What is asked:
Print the lines beginning with the one that contains "Continue the Blender" and ending with the one that contains "return loft(bm, loops, cap=not", exactly, both included, and no other lines.

Source data

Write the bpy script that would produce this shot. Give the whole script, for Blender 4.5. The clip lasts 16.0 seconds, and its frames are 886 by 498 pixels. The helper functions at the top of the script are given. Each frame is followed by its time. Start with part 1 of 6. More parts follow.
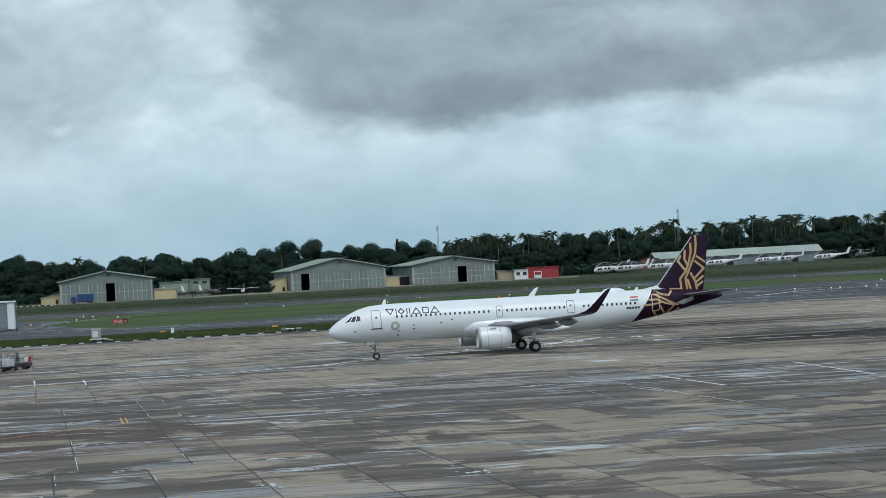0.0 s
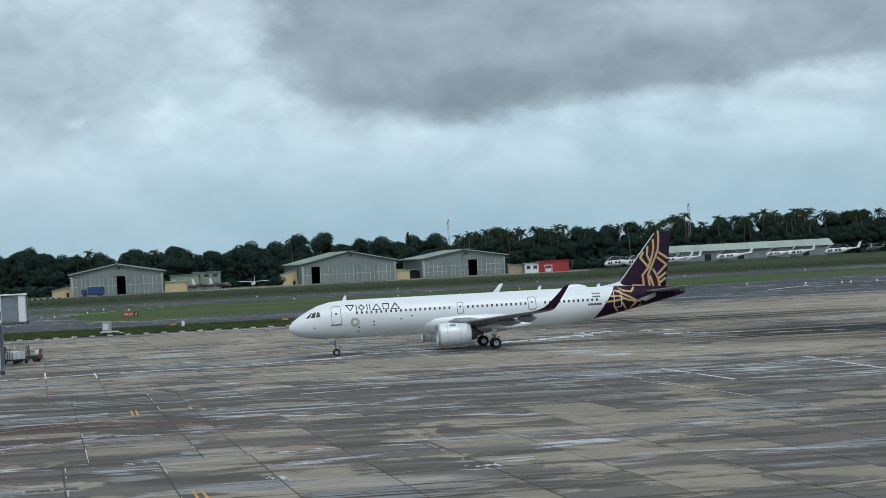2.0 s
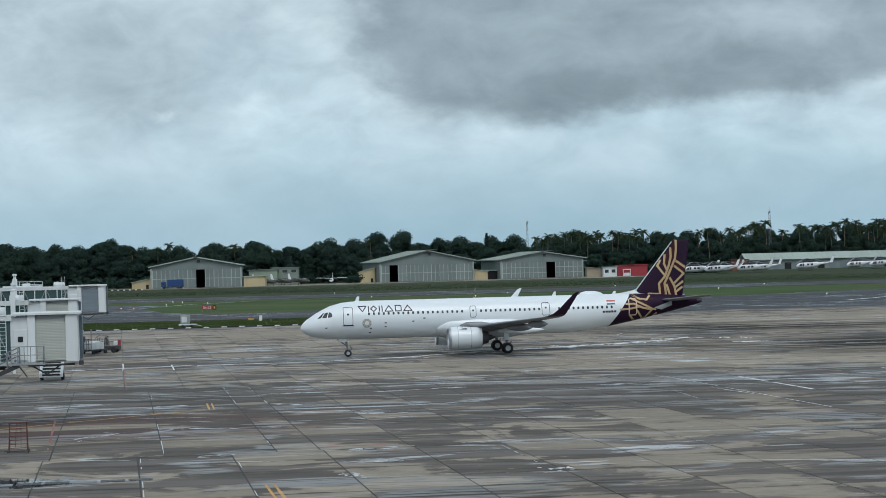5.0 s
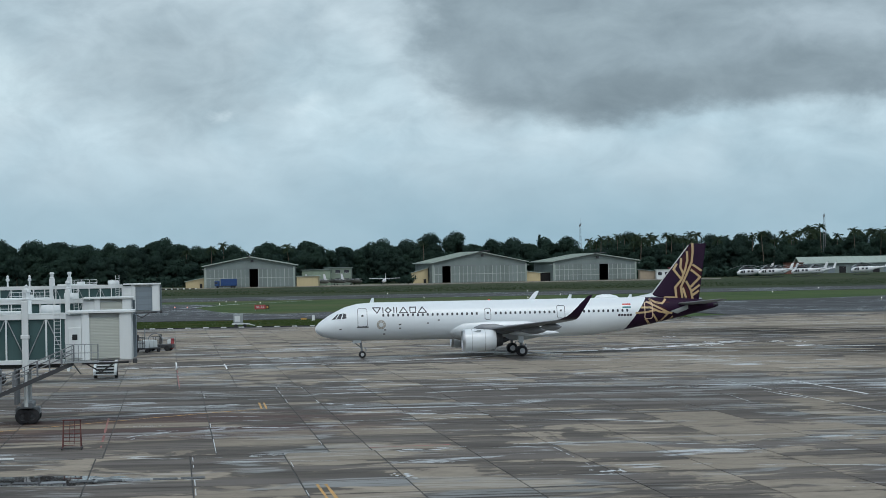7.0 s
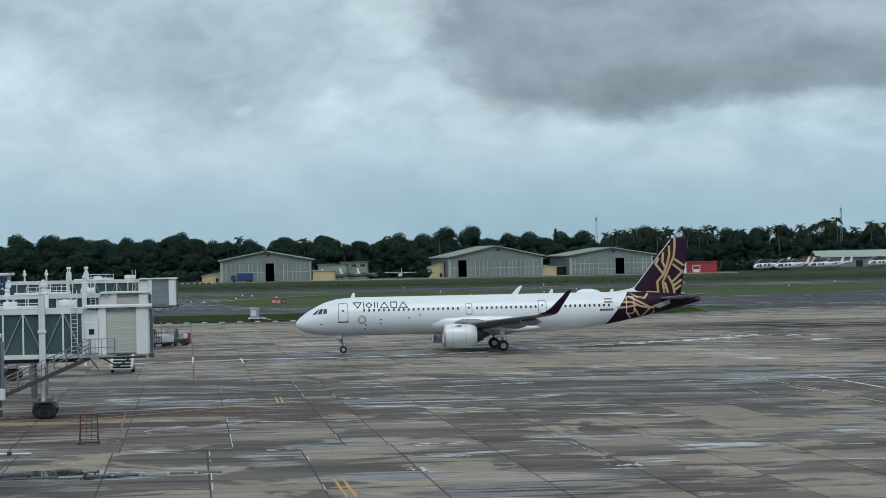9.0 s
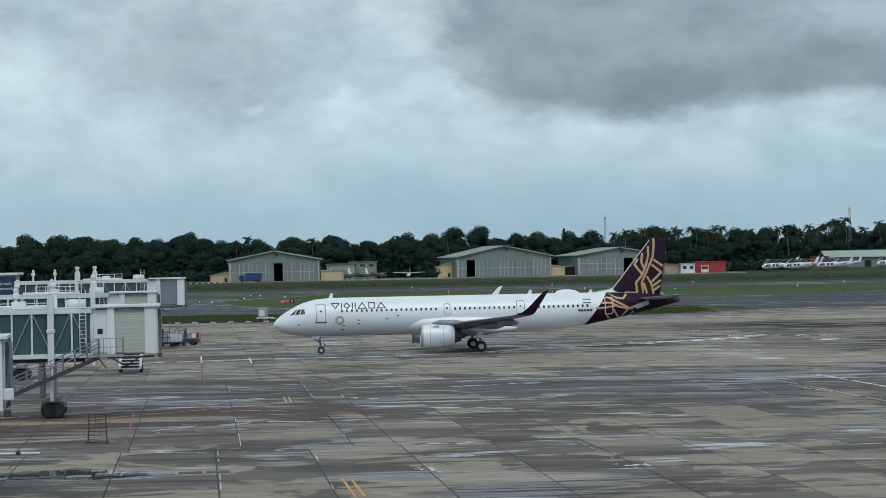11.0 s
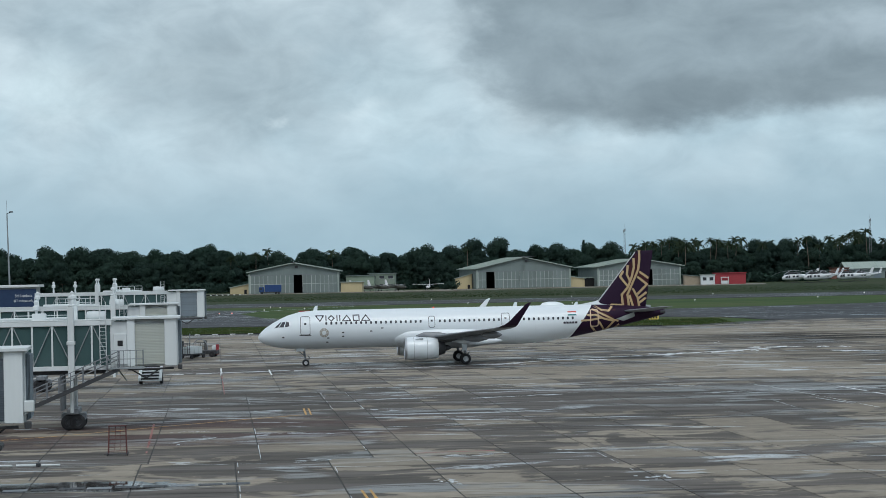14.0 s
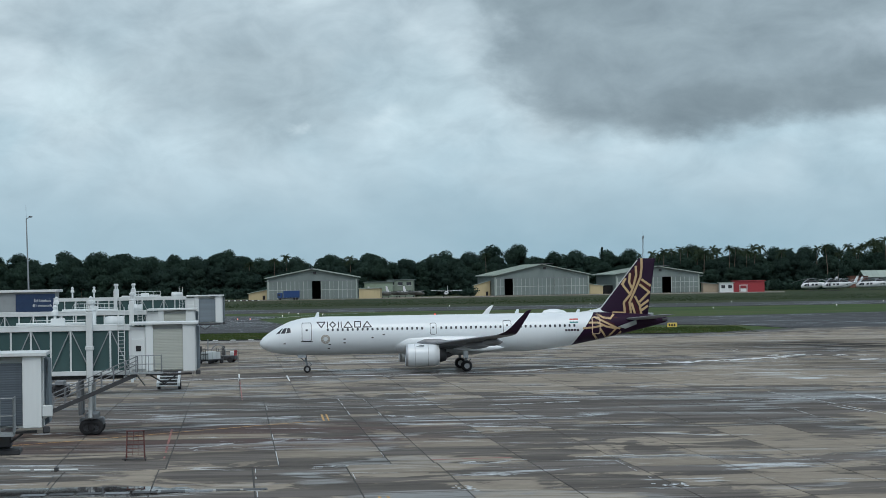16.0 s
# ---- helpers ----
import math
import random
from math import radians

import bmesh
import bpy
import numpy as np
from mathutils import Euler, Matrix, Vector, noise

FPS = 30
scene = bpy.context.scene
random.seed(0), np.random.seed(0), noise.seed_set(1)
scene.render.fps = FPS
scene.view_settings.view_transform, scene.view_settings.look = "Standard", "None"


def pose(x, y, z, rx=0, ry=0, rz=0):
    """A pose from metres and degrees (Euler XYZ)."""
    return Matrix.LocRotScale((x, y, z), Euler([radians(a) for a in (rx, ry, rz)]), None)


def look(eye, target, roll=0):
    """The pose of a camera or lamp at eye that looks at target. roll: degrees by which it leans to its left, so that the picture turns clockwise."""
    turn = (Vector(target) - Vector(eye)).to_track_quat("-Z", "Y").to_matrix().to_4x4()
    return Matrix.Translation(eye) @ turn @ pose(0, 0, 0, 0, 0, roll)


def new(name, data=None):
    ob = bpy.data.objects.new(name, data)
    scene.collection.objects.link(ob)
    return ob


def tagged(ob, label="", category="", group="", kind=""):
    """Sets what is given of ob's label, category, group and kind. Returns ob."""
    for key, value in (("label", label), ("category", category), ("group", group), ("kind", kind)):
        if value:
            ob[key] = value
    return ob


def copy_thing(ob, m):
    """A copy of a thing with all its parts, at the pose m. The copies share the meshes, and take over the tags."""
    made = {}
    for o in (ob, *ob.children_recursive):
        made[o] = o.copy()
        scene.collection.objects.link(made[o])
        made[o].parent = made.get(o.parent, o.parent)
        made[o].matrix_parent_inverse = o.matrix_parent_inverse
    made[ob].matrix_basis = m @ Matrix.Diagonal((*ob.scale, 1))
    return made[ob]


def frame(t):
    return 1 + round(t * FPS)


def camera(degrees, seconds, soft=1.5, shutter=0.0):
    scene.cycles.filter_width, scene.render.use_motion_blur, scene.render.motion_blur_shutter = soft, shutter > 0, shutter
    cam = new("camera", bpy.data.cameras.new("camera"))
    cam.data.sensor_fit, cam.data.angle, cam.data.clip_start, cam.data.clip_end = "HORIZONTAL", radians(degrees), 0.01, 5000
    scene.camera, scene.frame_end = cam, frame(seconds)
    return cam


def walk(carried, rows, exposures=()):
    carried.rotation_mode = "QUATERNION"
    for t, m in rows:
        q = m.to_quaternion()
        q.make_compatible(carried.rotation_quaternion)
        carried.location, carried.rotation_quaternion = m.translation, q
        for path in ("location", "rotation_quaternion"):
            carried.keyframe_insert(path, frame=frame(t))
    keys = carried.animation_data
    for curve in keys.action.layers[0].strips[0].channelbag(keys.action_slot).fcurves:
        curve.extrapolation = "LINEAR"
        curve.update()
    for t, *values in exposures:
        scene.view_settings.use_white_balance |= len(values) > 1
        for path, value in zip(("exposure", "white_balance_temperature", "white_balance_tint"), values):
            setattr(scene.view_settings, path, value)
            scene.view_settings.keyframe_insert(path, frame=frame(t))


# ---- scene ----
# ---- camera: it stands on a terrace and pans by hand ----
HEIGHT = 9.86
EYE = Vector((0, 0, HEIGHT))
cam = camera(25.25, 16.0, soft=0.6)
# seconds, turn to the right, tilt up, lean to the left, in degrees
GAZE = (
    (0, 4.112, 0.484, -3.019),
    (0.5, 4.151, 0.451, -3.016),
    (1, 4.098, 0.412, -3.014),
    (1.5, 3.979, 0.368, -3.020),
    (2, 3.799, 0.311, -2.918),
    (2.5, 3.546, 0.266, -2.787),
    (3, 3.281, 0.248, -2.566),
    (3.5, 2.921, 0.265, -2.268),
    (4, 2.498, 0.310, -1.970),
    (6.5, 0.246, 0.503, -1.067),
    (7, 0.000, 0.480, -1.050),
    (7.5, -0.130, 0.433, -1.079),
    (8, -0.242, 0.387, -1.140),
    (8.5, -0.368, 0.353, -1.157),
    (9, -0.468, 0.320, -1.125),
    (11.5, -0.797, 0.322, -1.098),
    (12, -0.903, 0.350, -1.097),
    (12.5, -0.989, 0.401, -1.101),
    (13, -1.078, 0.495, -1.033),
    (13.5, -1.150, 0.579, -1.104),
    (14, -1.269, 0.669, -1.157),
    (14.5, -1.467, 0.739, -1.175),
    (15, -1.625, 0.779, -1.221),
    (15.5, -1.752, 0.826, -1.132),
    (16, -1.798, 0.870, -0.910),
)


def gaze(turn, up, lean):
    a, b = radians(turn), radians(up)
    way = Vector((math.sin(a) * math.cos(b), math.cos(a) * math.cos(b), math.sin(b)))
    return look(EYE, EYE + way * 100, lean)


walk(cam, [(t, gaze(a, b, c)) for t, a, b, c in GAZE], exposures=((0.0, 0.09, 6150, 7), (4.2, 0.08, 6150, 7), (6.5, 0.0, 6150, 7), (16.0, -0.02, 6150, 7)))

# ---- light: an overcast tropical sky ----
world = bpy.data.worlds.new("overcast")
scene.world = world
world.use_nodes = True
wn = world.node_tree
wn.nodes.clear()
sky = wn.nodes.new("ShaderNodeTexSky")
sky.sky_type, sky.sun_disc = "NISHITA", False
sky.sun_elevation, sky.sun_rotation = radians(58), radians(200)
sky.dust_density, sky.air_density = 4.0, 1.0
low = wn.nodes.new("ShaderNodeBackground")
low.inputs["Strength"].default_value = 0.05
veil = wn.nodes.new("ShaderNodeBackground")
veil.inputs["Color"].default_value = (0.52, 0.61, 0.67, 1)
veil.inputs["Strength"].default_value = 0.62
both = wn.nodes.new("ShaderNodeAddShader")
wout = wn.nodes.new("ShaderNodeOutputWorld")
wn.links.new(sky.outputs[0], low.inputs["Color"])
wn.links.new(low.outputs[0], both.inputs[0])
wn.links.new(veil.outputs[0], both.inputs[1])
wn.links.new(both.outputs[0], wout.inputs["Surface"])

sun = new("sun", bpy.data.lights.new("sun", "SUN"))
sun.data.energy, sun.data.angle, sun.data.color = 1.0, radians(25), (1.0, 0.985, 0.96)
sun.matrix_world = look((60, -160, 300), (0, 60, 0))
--
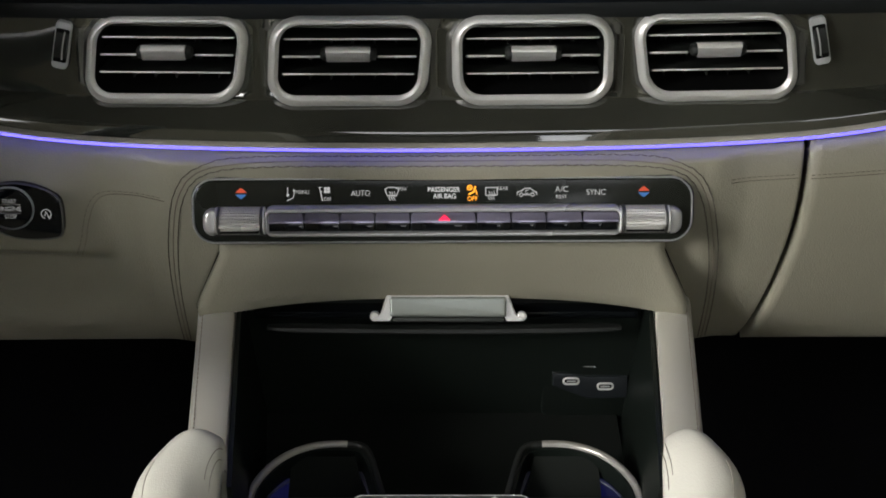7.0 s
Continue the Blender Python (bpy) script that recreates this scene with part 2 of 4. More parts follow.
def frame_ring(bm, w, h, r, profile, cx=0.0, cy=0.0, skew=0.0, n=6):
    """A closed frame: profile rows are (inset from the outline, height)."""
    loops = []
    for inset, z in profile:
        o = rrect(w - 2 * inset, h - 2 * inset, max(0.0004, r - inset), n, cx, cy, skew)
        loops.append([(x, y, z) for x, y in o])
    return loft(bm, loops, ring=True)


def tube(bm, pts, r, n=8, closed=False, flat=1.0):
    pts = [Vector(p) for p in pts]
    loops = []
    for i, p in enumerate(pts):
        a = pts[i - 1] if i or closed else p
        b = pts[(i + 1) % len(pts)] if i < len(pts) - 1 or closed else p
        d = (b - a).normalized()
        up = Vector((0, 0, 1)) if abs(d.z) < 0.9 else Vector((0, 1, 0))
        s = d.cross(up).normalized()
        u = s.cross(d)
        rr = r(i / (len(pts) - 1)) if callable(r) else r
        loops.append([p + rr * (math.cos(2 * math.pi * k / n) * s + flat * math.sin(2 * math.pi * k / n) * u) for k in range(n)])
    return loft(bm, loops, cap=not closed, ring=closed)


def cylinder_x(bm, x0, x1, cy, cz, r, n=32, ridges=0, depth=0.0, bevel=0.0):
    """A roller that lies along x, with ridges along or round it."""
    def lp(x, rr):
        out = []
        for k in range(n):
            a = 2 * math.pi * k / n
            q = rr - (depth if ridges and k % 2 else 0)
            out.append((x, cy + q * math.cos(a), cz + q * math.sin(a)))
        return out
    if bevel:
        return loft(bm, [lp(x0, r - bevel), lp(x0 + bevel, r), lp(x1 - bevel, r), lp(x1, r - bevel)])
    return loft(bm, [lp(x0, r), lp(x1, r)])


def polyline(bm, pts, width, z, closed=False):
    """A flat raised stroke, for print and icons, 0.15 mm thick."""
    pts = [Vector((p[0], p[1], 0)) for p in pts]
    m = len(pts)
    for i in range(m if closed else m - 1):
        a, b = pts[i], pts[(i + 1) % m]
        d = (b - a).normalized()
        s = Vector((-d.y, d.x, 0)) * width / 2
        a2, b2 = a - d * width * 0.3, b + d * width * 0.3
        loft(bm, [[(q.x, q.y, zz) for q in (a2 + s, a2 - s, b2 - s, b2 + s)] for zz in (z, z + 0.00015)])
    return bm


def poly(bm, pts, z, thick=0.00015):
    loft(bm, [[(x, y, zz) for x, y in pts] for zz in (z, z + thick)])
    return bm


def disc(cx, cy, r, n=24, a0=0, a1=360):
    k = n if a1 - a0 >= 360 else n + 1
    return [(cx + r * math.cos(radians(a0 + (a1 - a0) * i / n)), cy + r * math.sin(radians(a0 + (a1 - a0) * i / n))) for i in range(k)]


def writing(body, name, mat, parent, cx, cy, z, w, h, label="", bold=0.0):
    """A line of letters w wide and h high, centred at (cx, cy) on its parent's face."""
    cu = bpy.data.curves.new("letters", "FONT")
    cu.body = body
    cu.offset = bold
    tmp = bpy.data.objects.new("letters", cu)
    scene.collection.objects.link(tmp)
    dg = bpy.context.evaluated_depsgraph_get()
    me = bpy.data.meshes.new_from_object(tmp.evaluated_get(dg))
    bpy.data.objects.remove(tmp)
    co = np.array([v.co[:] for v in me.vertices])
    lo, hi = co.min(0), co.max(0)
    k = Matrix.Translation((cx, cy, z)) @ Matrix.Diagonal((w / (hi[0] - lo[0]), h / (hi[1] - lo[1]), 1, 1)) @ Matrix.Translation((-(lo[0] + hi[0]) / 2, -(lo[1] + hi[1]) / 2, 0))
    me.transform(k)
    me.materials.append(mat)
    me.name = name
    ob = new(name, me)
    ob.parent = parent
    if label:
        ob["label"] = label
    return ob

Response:
Continue the Blender Python (bpy) script that recreates this scene with part 2 of 4. More parts follow.
def frame_ring(bm, w, h, r, profile, cx=0.0, cy=0.0, skew=0.0, n=6):
    """A closed frame: profile rows are (inset from the outline, height)."""
    loops = []
    for inset, z in profile:
        o = rrect(w - 2 * inset, h - 2 * inset, max(0.0004, r - inset), n, cx, cy, skew)
        loops.append([(x, y, z) for x, y in o])
    return loft(bm, loops, ring=True)


def tube(bm, pts, r, n=8, closed=False, flat=1.0):
    pts = [Vector(p) for p in pts]
    loops = []
    for i, p in enumerate(pts):
        a = pts[i - 1] if i or closed else p
        b = pts[(i + 1) % len(pts)] if i < len(pts) - 1 or closed else p
        d = (b - a).normalized()
        up = Vector((0, 0, 1)) if abs(d.z) < 0.9 else Vector((0, 1, 0))
        s = d.cross(up).normalized()
        u = s.cross(d)
        rr = r(i / (len(pts) - 1)) if callable(r) else r
        loops.append([p + rr * (math.cos(2 * math.pi * k / n) * s + flat * math.sin(2 * math.pi * k / n) * u) for k in range(n)])
    return loft(bm, loops, cap=not closed, ring=closed)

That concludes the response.